WORK TO COMPLETE:
Retype the data that follows line by line, exactly, and leave its pictures out.

DATASET EXTRACT:

begin

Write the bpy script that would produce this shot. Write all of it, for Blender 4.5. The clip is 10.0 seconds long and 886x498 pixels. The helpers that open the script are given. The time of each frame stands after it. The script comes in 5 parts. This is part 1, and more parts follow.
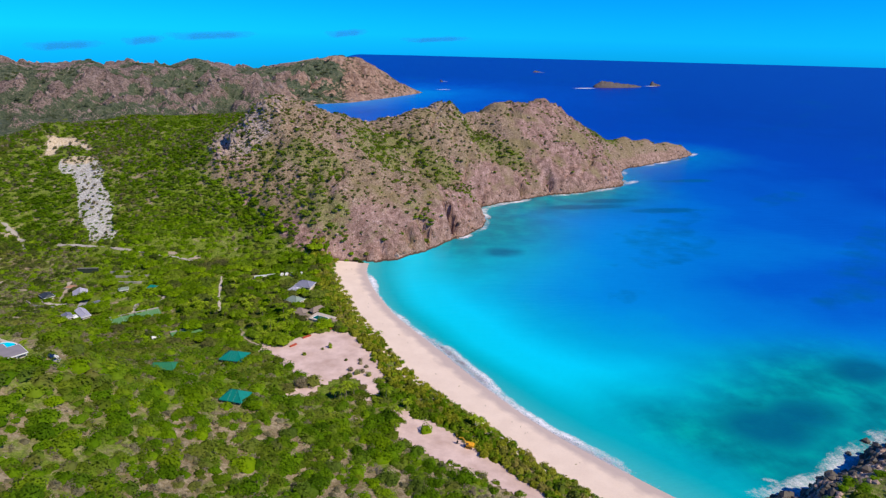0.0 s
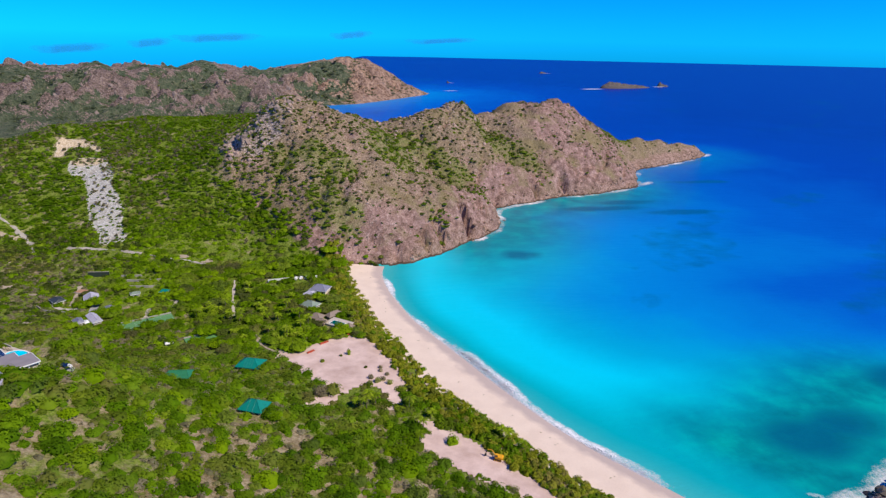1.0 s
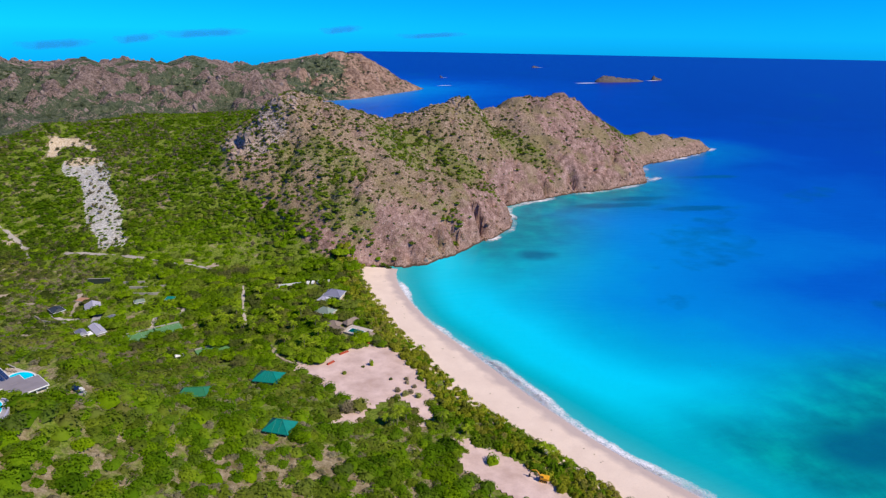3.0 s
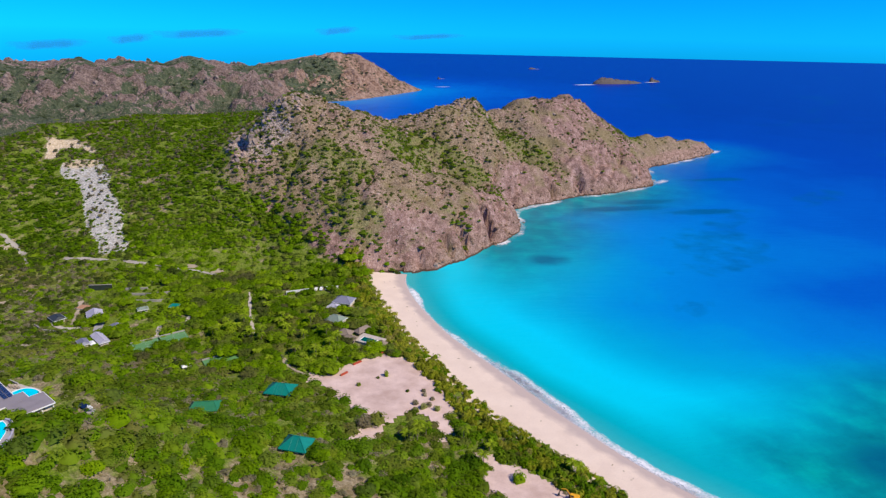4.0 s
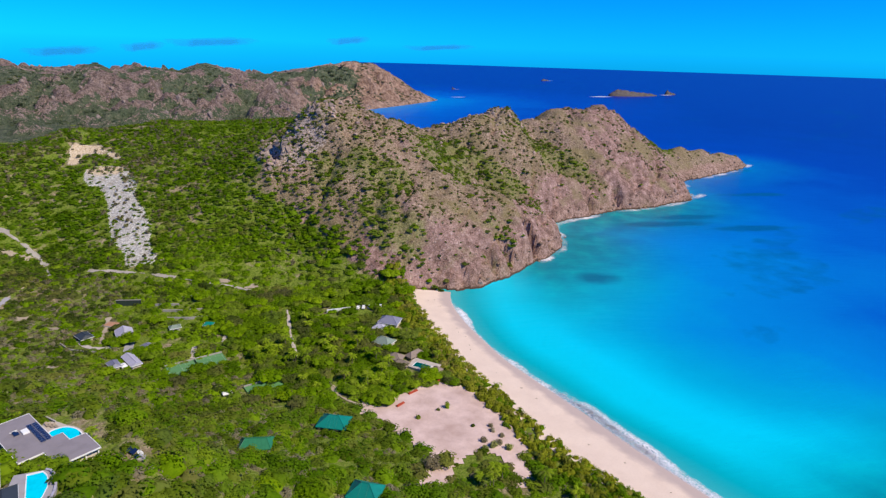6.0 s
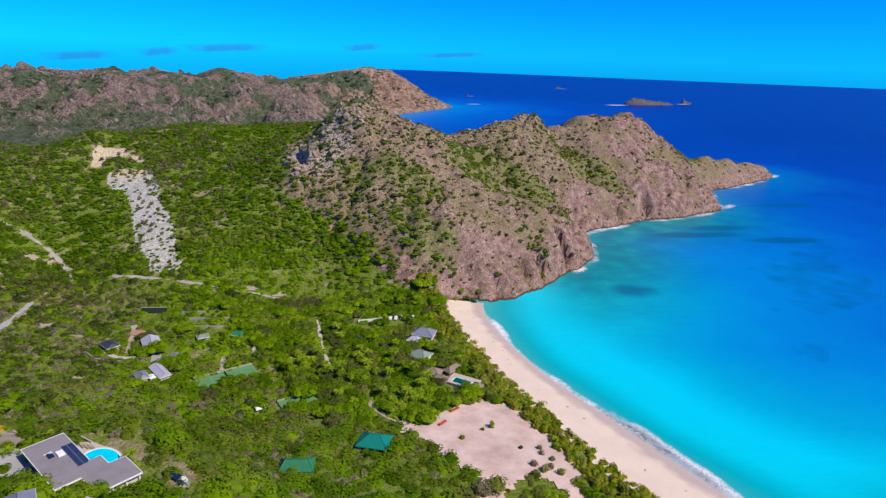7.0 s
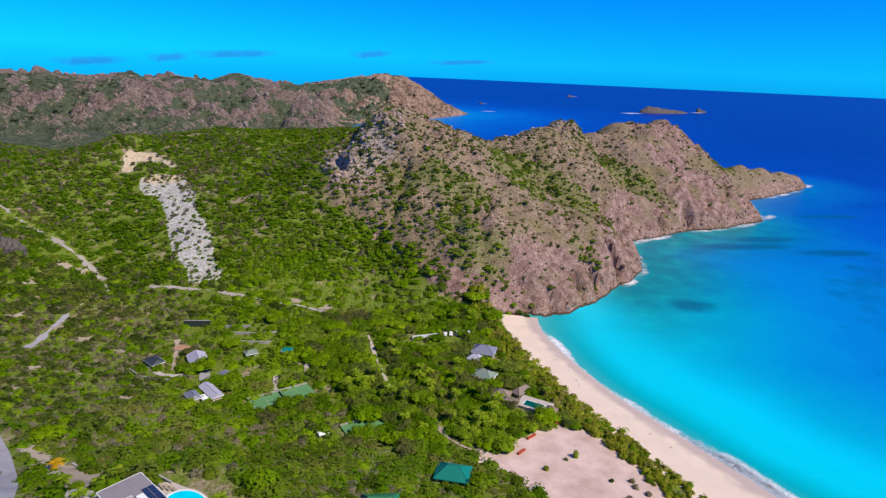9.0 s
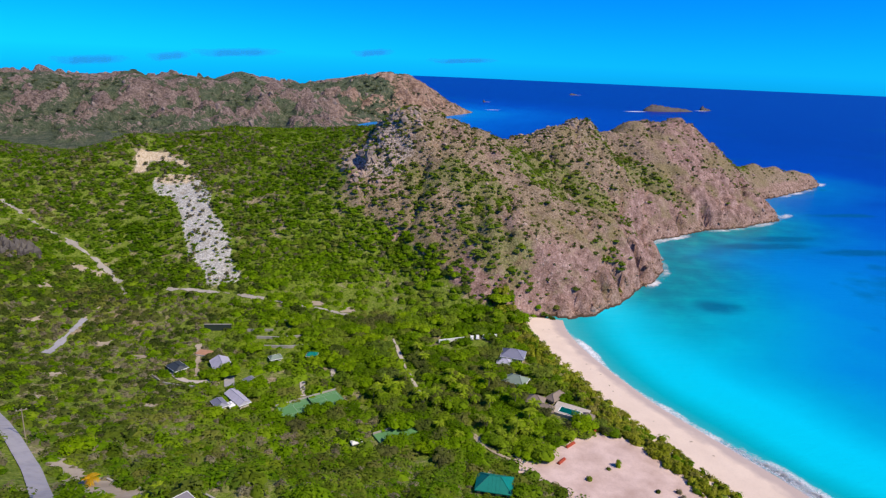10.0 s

end

SOLUTION:
Write the bpy script that would produce this shot. Write all of it, for Blender 4.5. The clip is 10.0 seconds long and 886x498 pixels. The helpers that open the script are given. The time of each frame stands after it. The script comes in 5 parts. This is part 1, and more parts follow.
0.0 s
1.0 s
3.0 s
4.0 s
6.0 s
7.0 s
9.0 s
10.0 s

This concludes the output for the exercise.